I'm happy that you can confirm that my choice is good. Thanks
 
Hi mbaldini,

unfortunately DRBD is not production ready yet, otherwise I would recommend it to you. For small (two-node, not many disks) setups it would be the choice No. 1 for me personally, but it's not usable yet. Ceph and gluster are not applicable in your case because they always need three nodes at least. The proposed third storage server with iSCSI/NFS would indeed be a good option too because you avoid all syncing stuff, but on the other hand it would not perform quicker in any way than DRBD if you use the same TCP/IP connection for it and you get another single point of failure.

The main question is: Is it acceptable for you not to have a 100% hot copy of the VMs? With pve-zsync you only perform a regular sync on a defined time base while Gluster/DRBD/Ceph always perform synchronous writes on all nodes and wait till all write operations have been confirmed.

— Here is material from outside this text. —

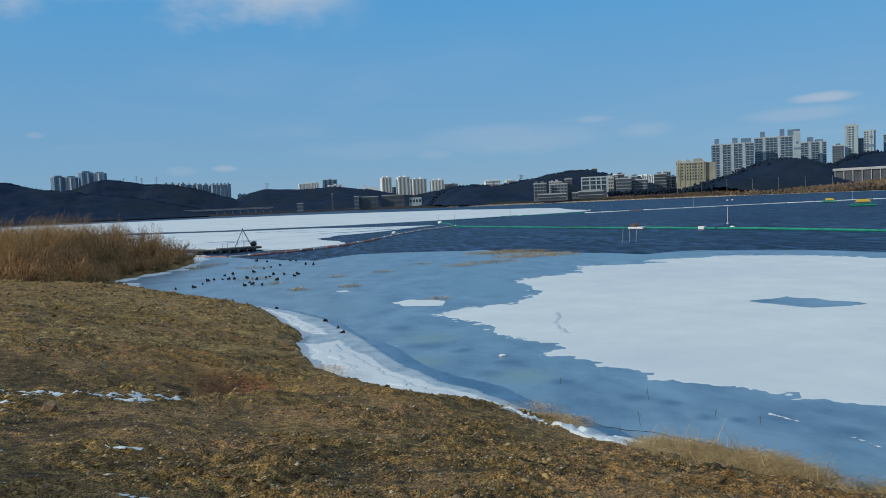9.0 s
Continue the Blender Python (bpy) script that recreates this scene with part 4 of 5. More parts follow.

Regarding the performance of ZFS on only two disks, I can't give any first hand experience yet, but I would agree that it should work in small setups too. The question is always what you put on it and what you expect of it. It will never be comparable to a huge setup with 8 or more 10k SAS disks and a lot of cache on SSDs - but it does not have to be. Of course it can not magically become better than the hardware on top of which you build it up, but there are many other ways to really screw your configuration up and lose a lot of performance ;-) For some really nice advice see: http://open-zfs.org/wiki/Performance_tuning

I hope I did neither confuse you further nor give any wrong information - in either case correct me or ask further.